Five Strategies to Leverage Yourself for a Promotion

  • Published on:
    April 11, 2020
  • Reading time by:
    6 minutes

Do you feel like you are stuck in your current position?  Unfortunately, in today’s market, promotions are not a given.  Below are five strategies to incorporate into your promotional plan to evidence that while you are a patient team player, you are simultaneously an ambitious self-marketer.

Do a great job.

How you perform in your current position is going to be important when you are considered for a promotion. While excellent performance reviews are not the only factor in obtaining a promotion, they are necessary for it, together with good attendance, punctuality and a willingness to go the extra mile when needed.  By quantifying results and showing detailed information about your past successes, you can make a better case for why you deserve a promotion.

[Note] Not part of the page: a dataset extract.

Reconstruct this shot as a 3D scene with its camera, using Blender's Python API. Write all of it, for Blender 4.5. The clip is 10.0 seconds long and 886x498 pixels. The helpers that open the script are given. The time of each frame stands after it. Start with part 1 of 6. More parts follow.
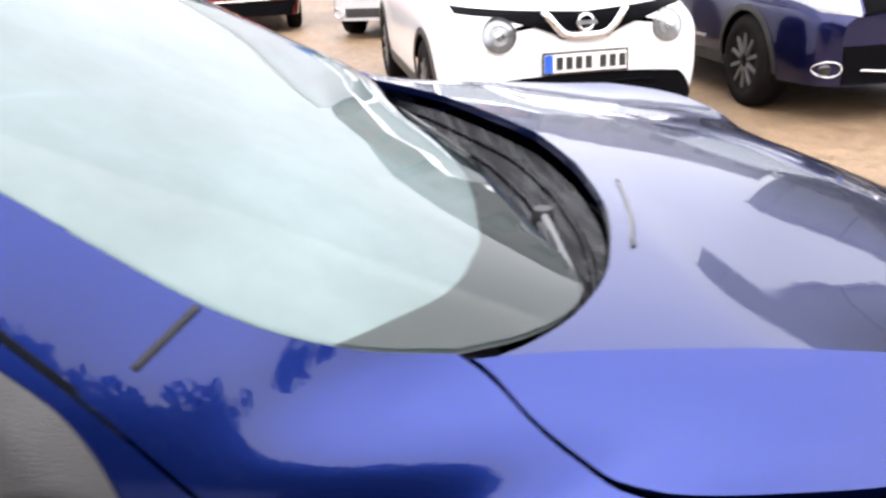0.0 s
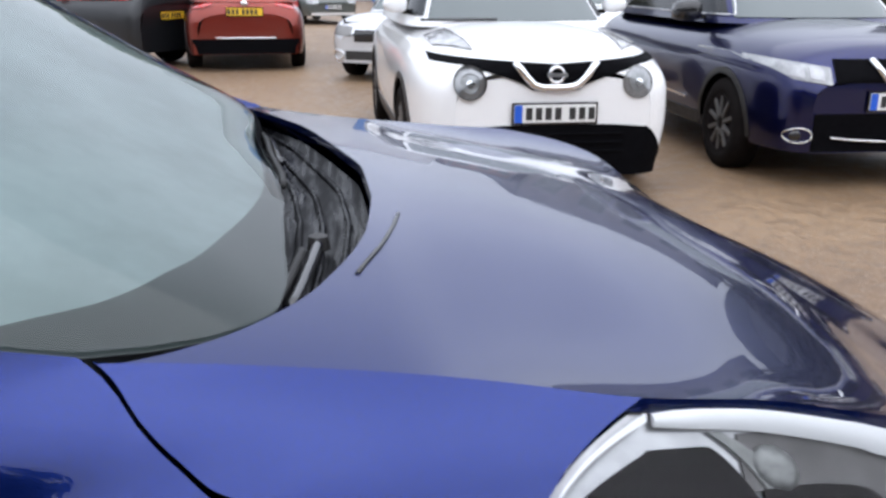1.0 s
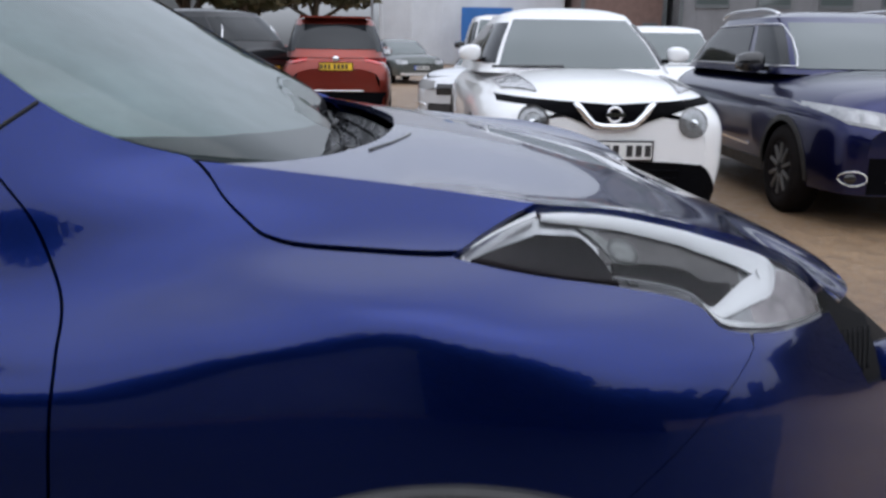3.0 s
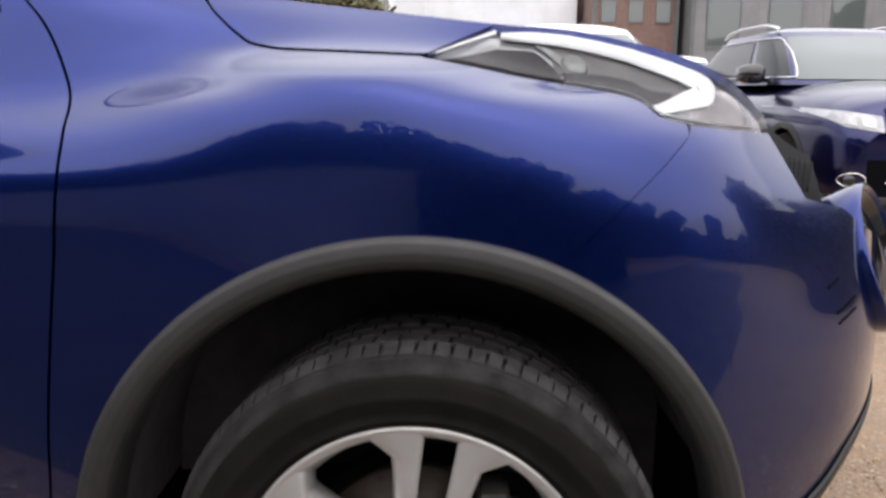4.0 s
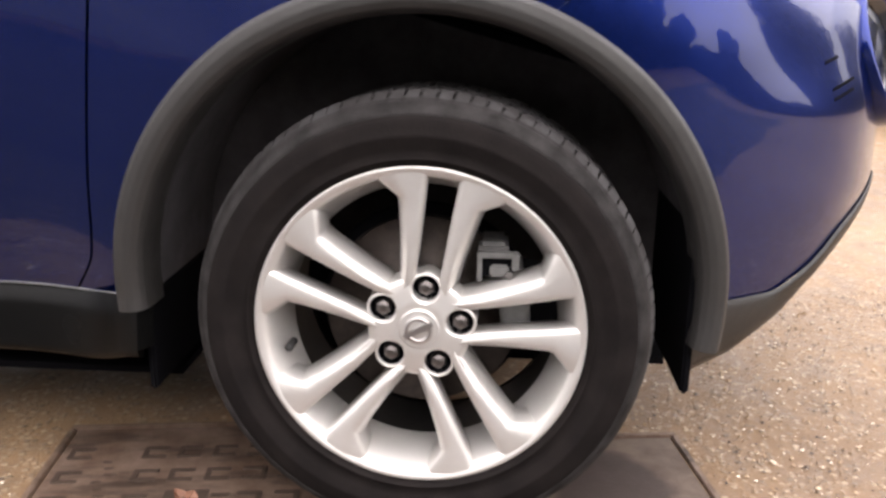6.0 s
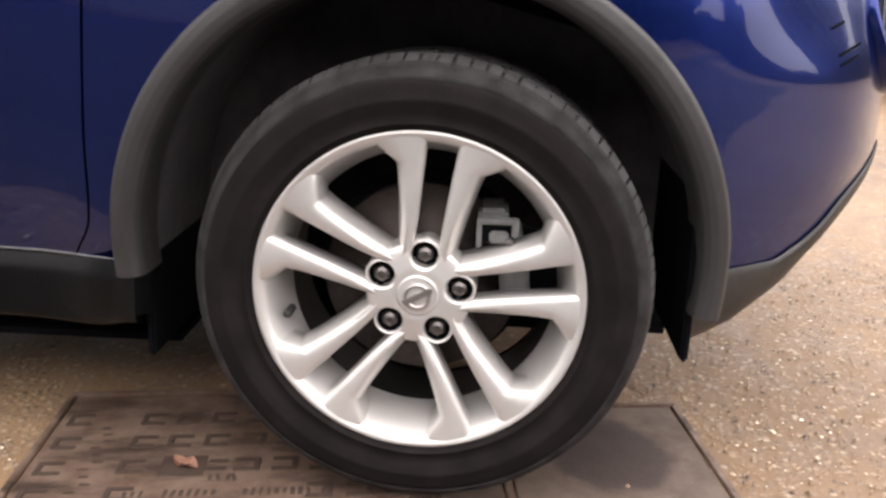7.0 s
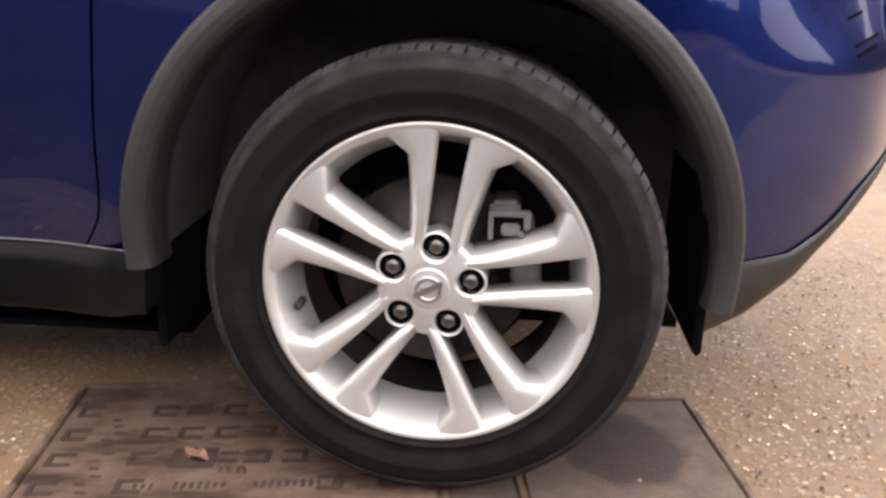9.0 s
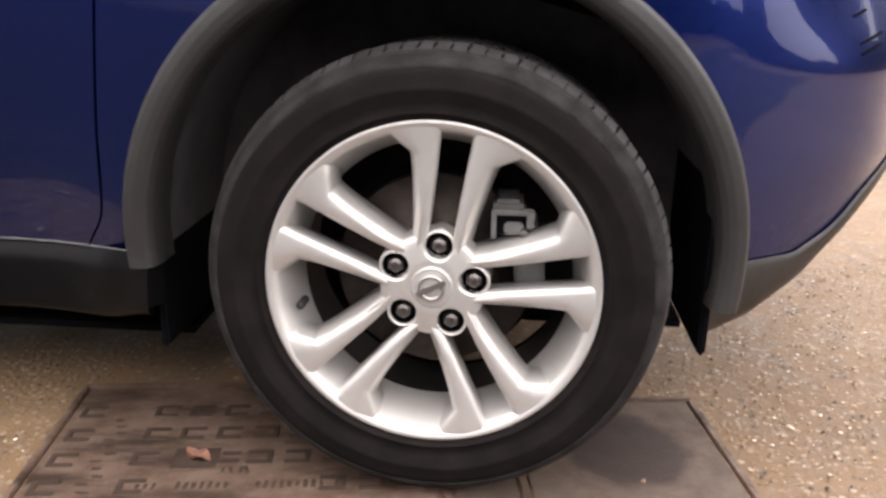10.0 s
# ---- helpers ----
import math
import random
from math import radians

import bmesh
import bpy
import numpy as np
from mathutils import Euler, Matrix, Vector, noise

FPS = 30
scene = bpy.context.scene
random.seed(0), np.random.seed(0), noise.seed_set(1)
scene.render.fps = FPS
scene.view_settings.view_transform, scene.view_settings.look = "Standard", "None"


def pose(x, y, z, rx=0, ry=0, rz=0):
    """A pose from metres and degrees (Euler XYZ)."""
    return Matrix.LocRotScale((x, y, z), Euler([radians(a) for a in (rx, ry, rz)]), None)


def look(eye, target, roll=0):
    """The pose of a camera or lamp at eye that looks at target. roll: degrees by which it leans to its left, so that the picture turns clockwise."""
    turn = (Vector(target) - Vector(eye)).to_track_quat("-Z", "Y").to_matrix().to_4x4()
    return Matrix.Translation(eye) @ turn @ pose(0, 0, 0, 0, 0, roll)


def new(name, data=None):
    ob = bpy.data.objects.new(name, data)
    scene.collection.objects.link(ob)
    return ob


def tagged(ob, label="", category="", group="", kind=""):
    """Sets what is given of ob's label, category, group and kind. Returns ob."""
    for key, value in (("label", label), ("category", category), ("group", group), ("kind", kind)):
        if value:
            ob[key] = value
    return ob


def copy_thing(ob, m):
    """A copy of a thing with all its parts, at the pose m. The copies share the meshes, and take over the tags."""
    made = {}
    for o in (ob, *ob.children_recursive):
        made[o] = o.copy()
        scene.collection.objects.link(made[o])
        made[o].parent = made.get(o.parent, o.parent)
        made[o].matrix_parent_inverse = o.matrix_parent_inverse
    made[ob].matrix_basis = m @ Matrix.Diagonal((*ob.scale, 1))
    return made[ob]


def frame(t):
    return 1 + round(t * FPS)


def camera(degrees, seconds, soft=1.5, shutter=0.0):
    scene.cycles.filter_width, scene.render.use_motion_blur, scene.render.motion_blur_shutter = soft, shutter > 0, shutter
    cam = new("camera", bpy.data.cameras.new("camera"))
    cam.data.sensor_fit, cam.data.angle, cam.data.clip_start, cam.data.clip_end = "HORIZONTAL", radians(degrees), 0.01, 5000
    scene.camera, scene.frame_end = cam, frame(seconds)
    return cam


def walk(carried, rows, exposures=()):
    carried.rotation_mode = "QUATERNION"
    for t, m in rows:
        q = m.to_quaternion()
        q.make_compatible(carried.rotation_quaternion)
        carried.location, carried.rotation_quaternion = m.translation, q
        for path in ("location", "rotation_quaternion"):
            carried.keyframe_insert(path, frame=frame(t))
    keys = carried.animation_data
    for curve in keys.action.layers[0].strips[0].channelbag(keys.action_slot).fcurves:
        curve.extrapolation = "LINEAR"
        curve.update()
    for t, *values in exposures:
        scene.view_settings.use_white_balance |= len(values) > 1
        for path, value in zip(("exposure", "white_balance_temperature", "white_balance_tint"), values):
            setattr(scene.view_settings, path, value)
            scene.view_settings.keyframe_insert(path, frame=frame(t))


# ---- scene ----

It is also important to understand the distinction between being a self-marketer, rather than a self-promoter, which will assist in improving your image and reputation to advance your career.  Self-marketing focuses on the needs of the buyer rather than the qualities and features of the product; it is not about projecting an ego.  It gives candidates more opportunities to effectively communicate their values, skills, experiences, and vision to employers.  Sell yourself – and let it be known that you are seeking a promotion.

Master office politics

Relationships with others become more important as your career advances. Senior roles demand a higher level of political sensitivity, so show that you can easily and successfully navigate office politics. It is imperative to communicate openly and transparently and, if you must confront someone about a situation, go through the required channels. Especially because so much work is now accomplished through teams, it becomes even more important to share successes with your team and avoid pointing your finger when there are failures.  By being a team player, you will not only build your reputation but also increase your value to the organization.

Build your network

The more people who know you, know your strengths and abilities, know your value to the company, and know of your ambitions, the more likely your name will be discussed when opportunities arise. It really is not enough to work very hard, if it is not known.  An added benefit of networking is that you will learn much more about the company if you network with people in other areas of the organization.

Ask for more responsibilities

One of the best ways to succeed in getting a promotion is to expand your knowledge and skill sets in areas that are critical to the organization. As technology and other forces change rapidly, you need an ever-increasing skill set not only to perform your job, but to stay marketable.  You can then volunteer to assist other departments or teams, or simply ask for more responsibilities, which increases your value within the organization. Asking for more work shows your interest and desire to help your department and company to succeed, as well as highlighting your value to the organization.

If you see an area that has been neglected, and you have key skills in that area, take the initiative and write a proposal for a new position.  Even if the company does not create the new position, you have shown great initiative, creativity, and value to the company, and these qualities will only help you the next time you request a promotion.

Prepare for a ‘no’

Even if you are denied a promotion, now is the best time to lay foundations for the future. Ask when you can reapply: is it based on a time threshold or after a certain milestone has been achieved, such as landing a certain number of new clients. It is also important to follow up with an email thanking your employer for his or her time and confirming the details you discussed.

Employing these strategies will assist in requesting a promotion diplomatically and enhance your candidacy for the promotion. Then, when the opportunities for getting promoted start to solidify, you could be the first in line to move up!